DIREITO PREVISTO PELO SUS – “Essa situação, obviamente, afeta a comunidade LGBTQIA+. Trata-se de algo muito recente no Brasil, não existindo ainda a recorrência ou o pronunciamento dos tribunais sobre o tema. A falta de um posicionamento assertivo por parte da justiça, de uma regulamentação para a inseminação caseira, torna o assunto muito sensível e a decisão a seu respeito totalmente imprevisível. O ideal é que ela siga a mesma lógica que já prevalece para a inseminação artificial em clínicas, de modo que a lei seja válida para as duas situações”, pondera Juliana Rocha.
A advogada chama a atenção ao fato de que o Sistema Único de Saúde (SUS) prevê a assistência a quem quiser gerar uma criança por meio da inseminação caseira. Porém, o atendimento, realizado em poucos locais, é voltado majoritariamente a casais heterossexuais. “Infelizmente, a percepção ainda é excludente para nós, da comunidade LGBTQIA+”, aponta.
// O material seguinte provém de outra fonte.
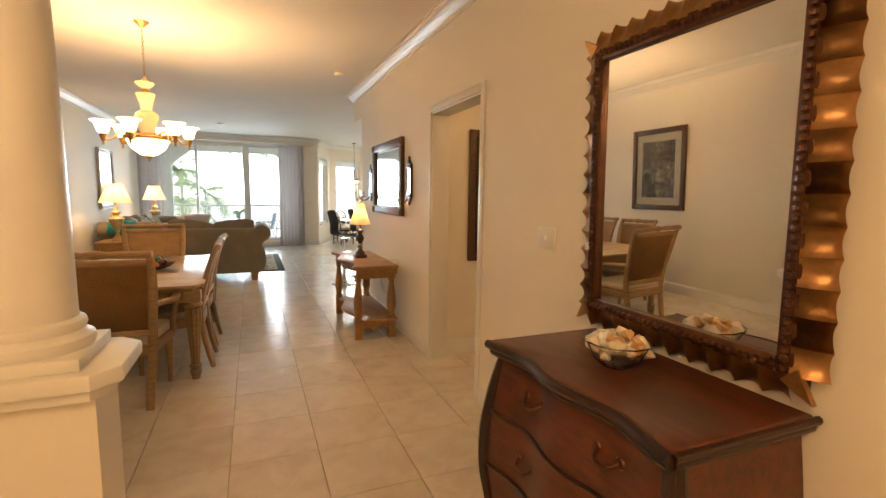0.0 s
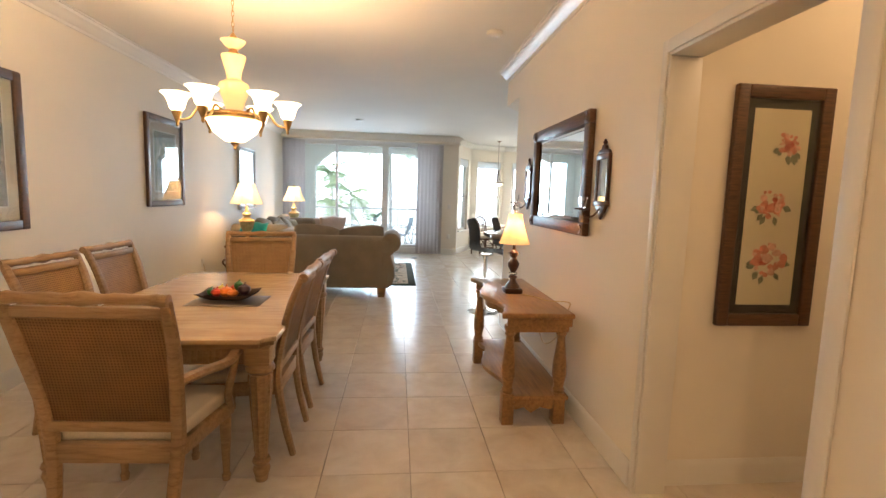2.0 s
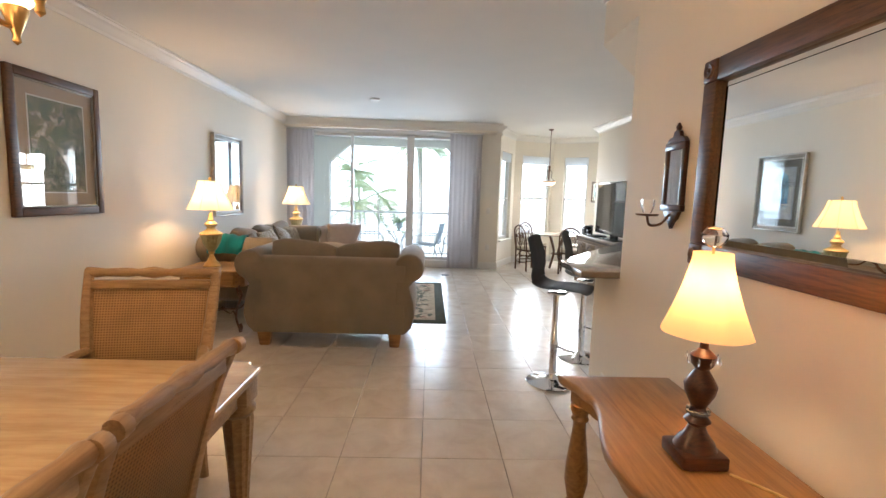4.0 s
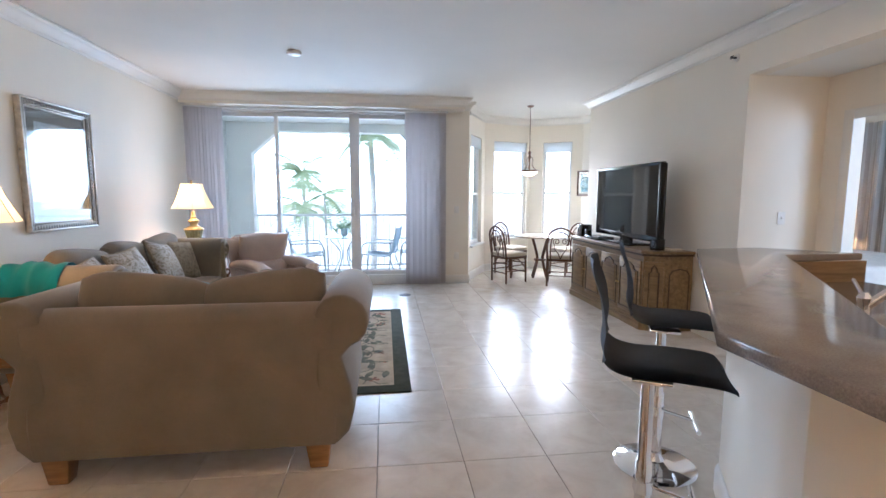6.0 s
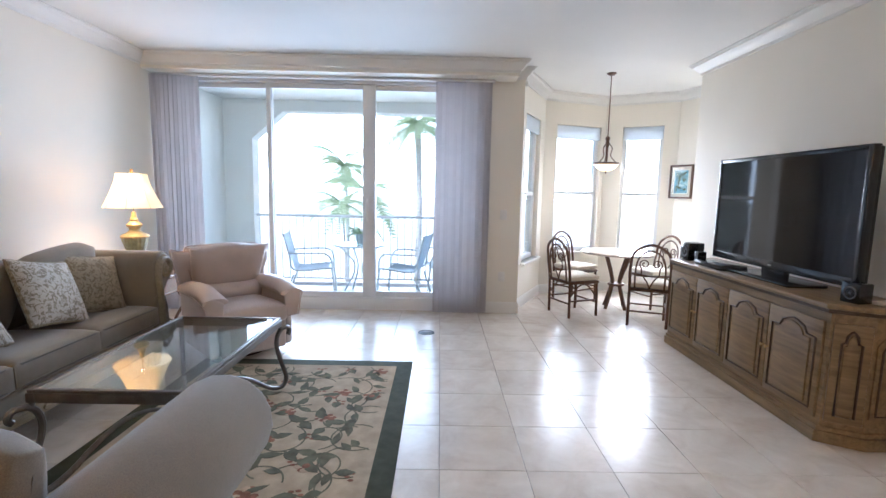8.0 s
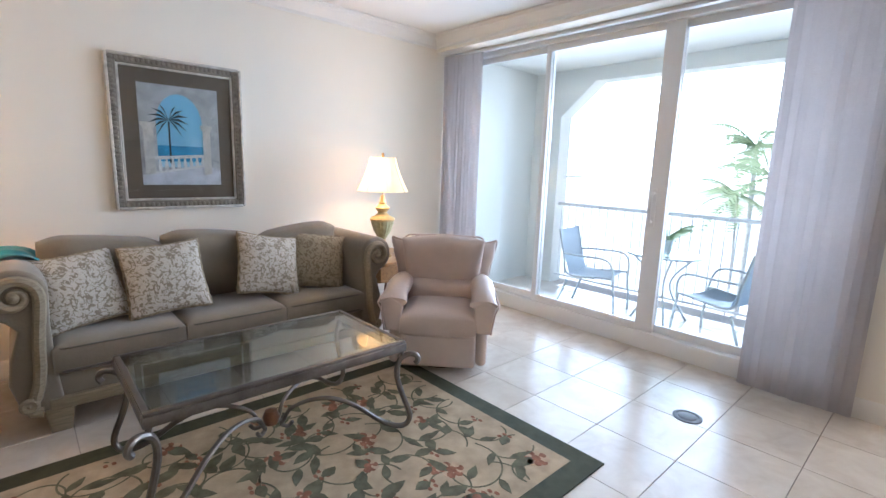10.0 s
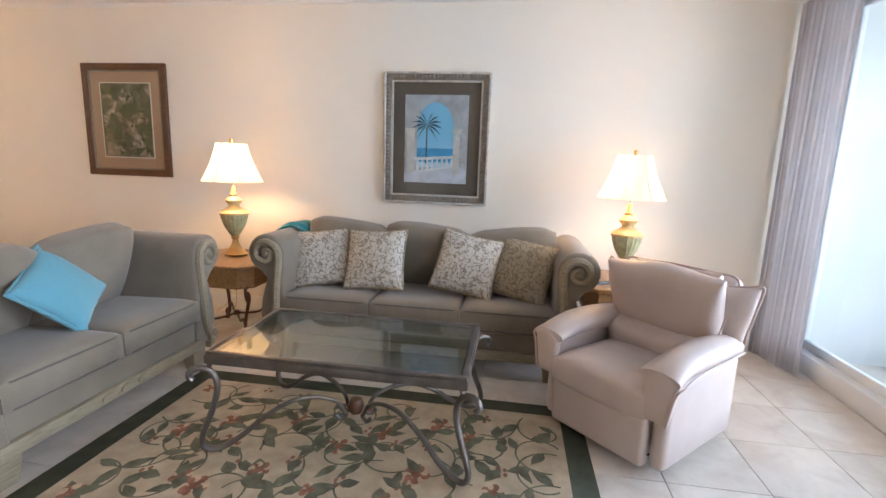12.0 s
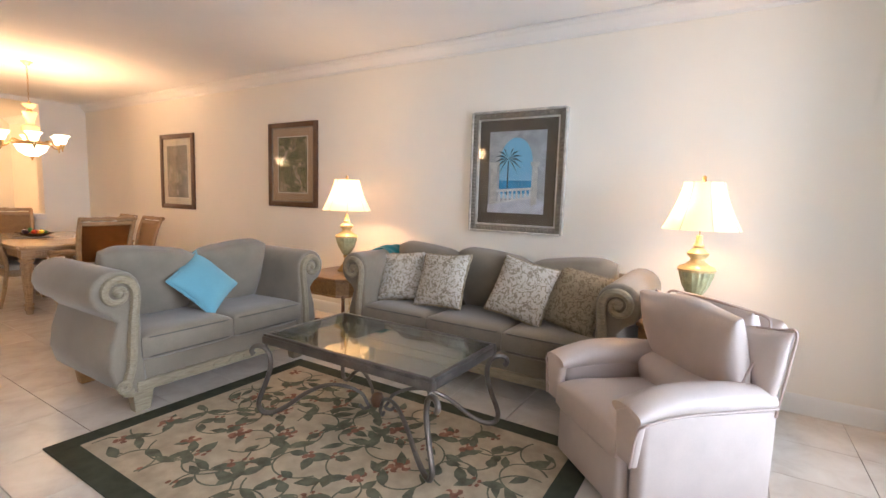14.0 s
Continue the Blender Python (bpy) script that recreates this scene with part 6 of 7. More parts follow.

RISCOS JURÍDICOS – Atualmente, a justiça considera o vínculo biológico como suficiente para a determinação da paternidade de uma criança. Em relação à inseminação caseira, a simples doação de sêmen pode relacionar diretamente todas as partes envolvidas no episódio. “Com o reconhecimento de paternidade, decorre uma série de questões como o direito de herança, guarda, visitação e pensão alimentícia e por morte. Com isso, está aberto um largo precedente para interpelações judiciais”, explica Juliana Rocha.
Por isso, de acordo com ela, é aconselhável se fazer um contrato particular de doação de material genético em que conste a intenção desse ato e a forma como isso será realizado. Porém, isso não garante que o documento seja uma prova irrefutável: “No Brasil, a paternidade é um direito indisponível, ou seja, não se pode abrir mão dela. Por outro lado, o contrato pode significar a única forma de se dispor de indícios capazes de comprovar a existência de mera identificação biológica entre as partes envolvidas, sem que isso tenha efeitos registrais ou de efetiva paternidade.”
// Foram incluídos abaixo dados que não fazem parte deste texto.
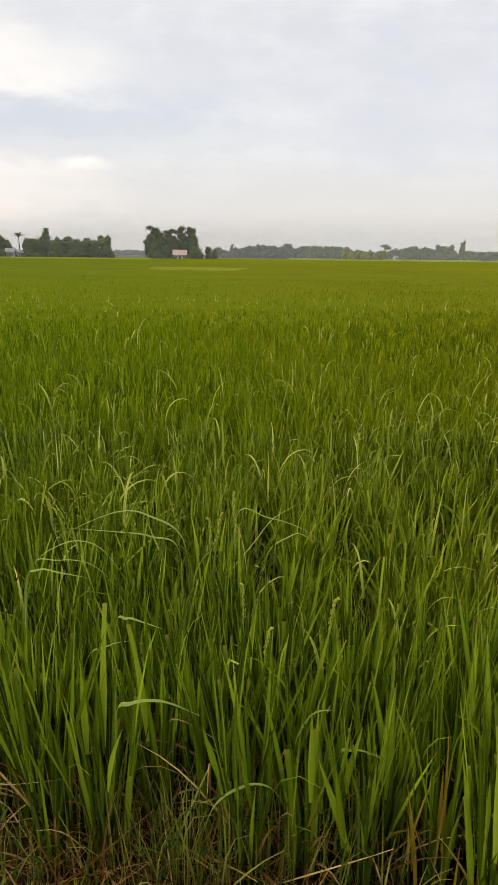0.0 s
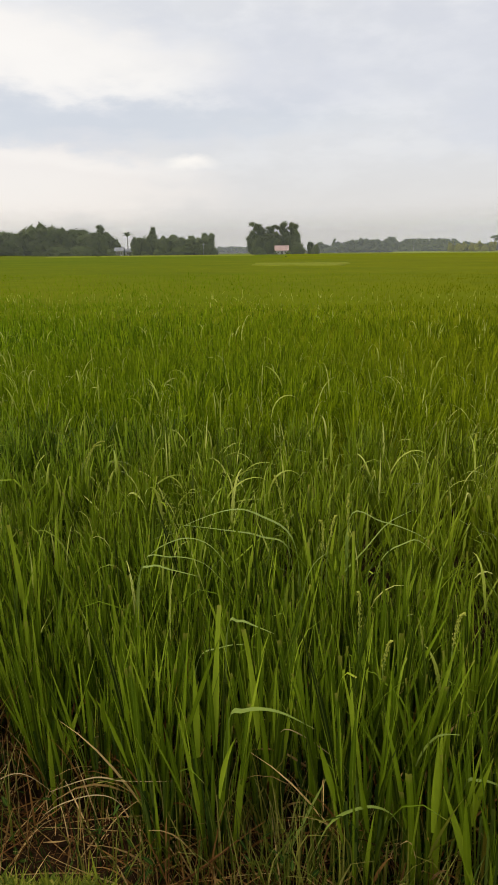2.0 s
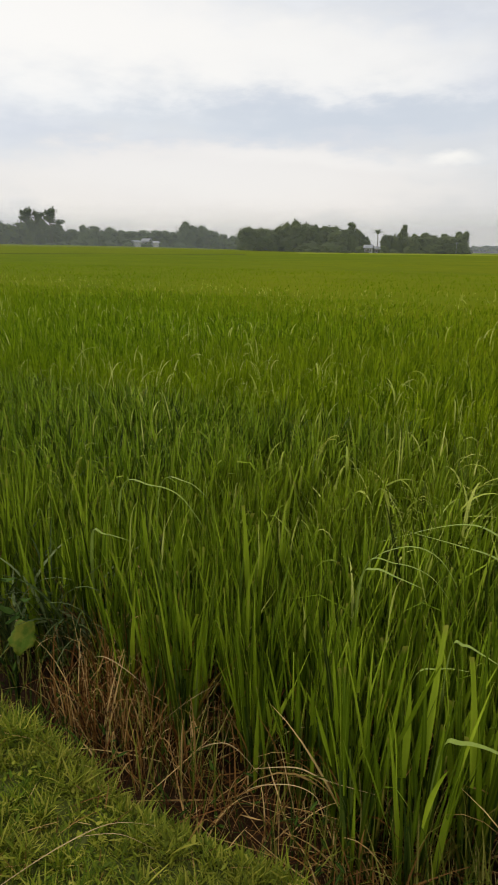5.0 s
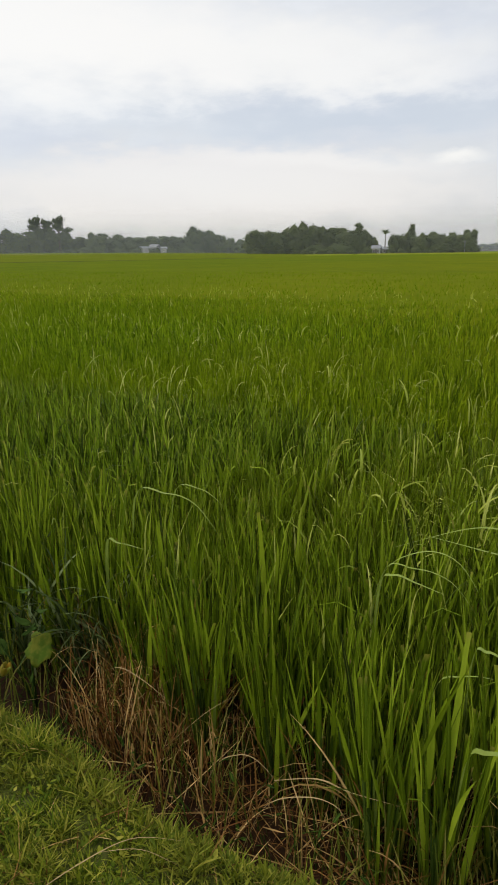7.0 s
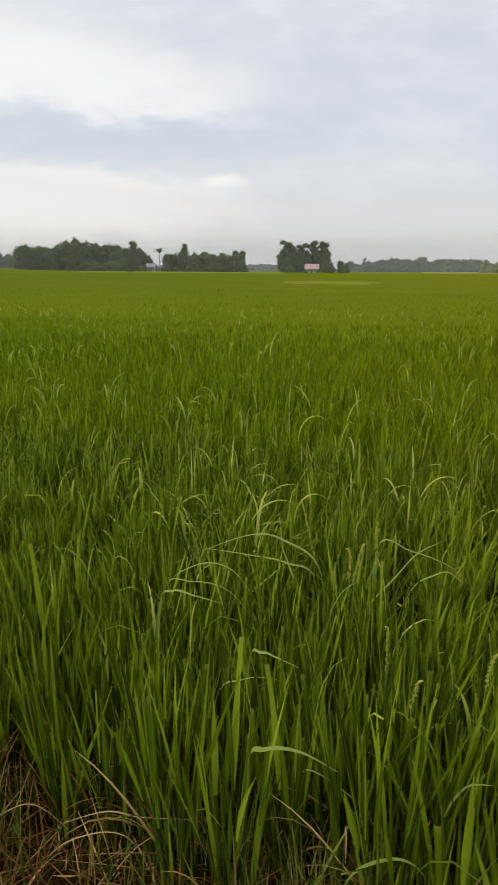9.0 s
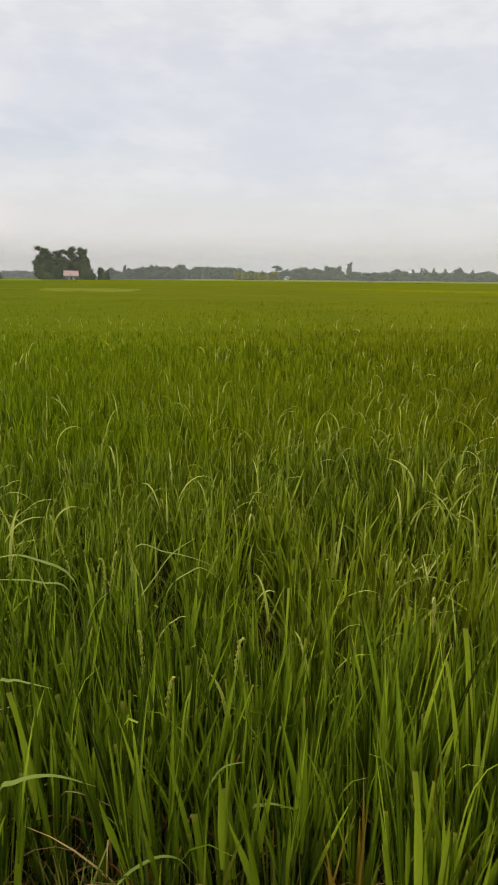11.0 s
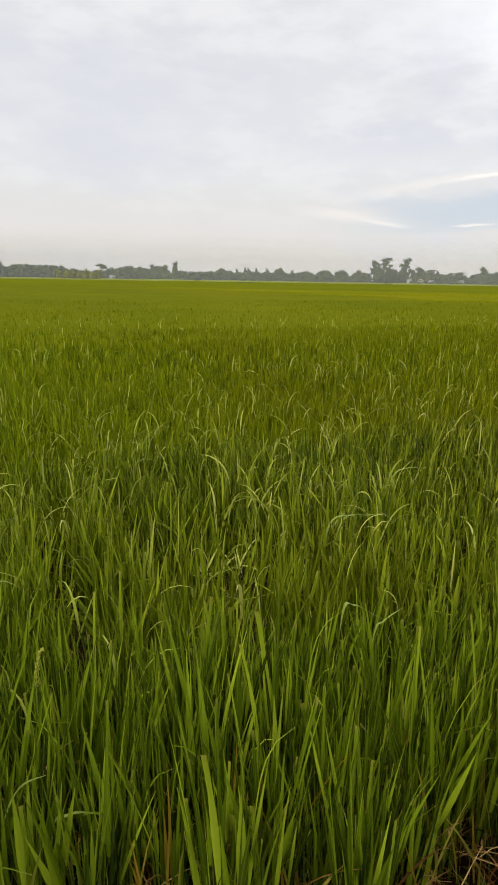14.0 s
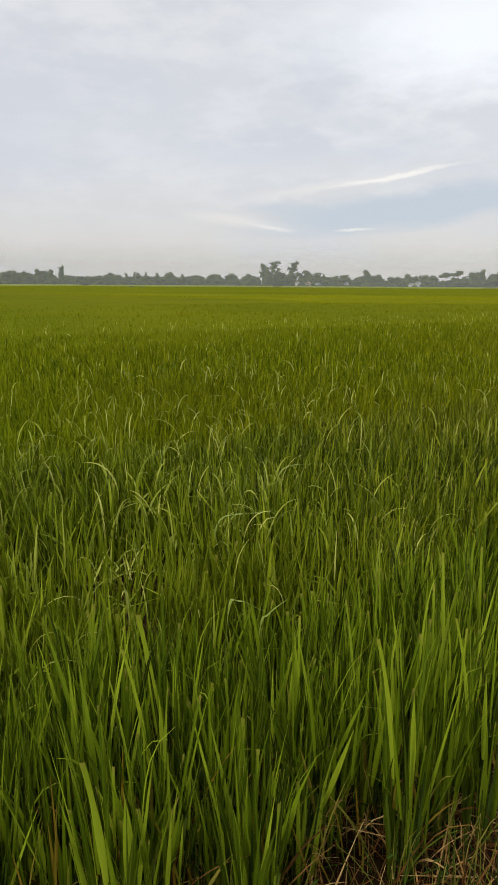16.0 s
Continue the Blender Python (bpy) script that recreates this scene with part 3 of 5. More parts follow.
def rice_plants():
    """The hills of the first rows, each a thing of its own."""
    kinds = []
    for k in range(14):
        r = np.random.default_rng(100 + k)
        green = mesh_of("foliage", *tuft(38, 0.058, r, r.uniform(0.94, 1.1)))
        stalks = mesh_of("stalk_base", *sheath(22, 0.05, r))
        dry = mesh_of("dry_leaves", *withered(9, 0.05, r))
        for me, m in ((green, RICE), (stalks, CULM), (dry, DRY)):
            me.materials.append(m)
        kinds.append((green, stalks, dry))
    r = np.random.default_rng(5)
    for row in range(6):
        for x in np.arange(-3.4, 3.4, 0.145):
            px, py = x + r.normal(0, 0.03) + 0.07 * (row % 2), 0.0
            py = float(front(px)) + 0.15 * row + r.normal(0, 0.07 if row == 0 else 0.03)
            if abs(px) > 1.28 * (py - 0.5) + 0.55 or (px < -1.72 and py < 2.32 + 0.2 * (px + 2.0)):
                continue
            green, stalks, dry = kinds[r.integers(len(kinds))]
            hill = tagged(new("rice_plant"), "upright green rice hill with dense narrow leaves and withered base" if row < 2 else "upright green rice hill with dense narrow leaves",
                          "rice plant", "rice plants along the field edge")
            size = r.uniform(0.88, 1.12)
            hill.matrix_basis = pose(px, py, 0.0, 0, 0, r.uniform(0, 360)) @ Matrix.Scale(size, 4)
            part("foliage", green, None, hill)
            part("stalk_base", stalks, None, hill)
            if row < 3:
                part("dry_leaves", dry, None, hill, "withered straw-brown leaves")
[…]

MUITO ALÉM DO DNA – A especialista em direito LGBTQIA+ lembra que a parentalidade, que é tratada no direito da família, abrange registro na certidão de nascimento e uma série de obrigações, o que é completamente diferente de questões genéticas, algo relacionado ao direito da personalidade.
“Daí que em um caso de paternidade advinda de inseminação caseira deve ser considerado tão somente o direito da personalidade, ou seja, tem de se garantir à criança o direito de saber de onde partiu sua carga genética sem que isso implique em obrigações de registro e tudo o mais que for decorrente”, defende.
A advogada pontua que, atualmente, o fator determinante de reconhecimento de paternidade é o vínculo sanguíneo, o que confere ao exame de DNA a definição de uma sentença procedente ou não, mesmo que não haja qualquer tipo de afetividade entre o pai e a criança. Desse modo, a justiça brasileira até garante o reconhecimento da paternidade socioafetiva, mas não permite deixar de reconhecer a paternidade se houver vínculo sanguíneo.
Para Juliana Rocha, com a nova realidade da inseminação caseira, é essencial que se altere a visão rígida do reconhecimento da paternidade pelo exame de DNA e se aceitem outros elementos, além da genética, para se definir essa situação, como as condições em que a criança foi concebida e a intenção da gestação.
“Afinal, determinar a inserção de um mero doador de esperma na certidão de nascimento de um ser humano não guarda a mínima relação com a dignidade da pessoa humana, tão perseguida pela justiça. Ela está no caminho certo ao aceitar relações interpessoais de afeto como base para a parentalidade, mas ainda falta deixar de considerar o vínculo genético como fator determinante para apurar a filiação”, pondera.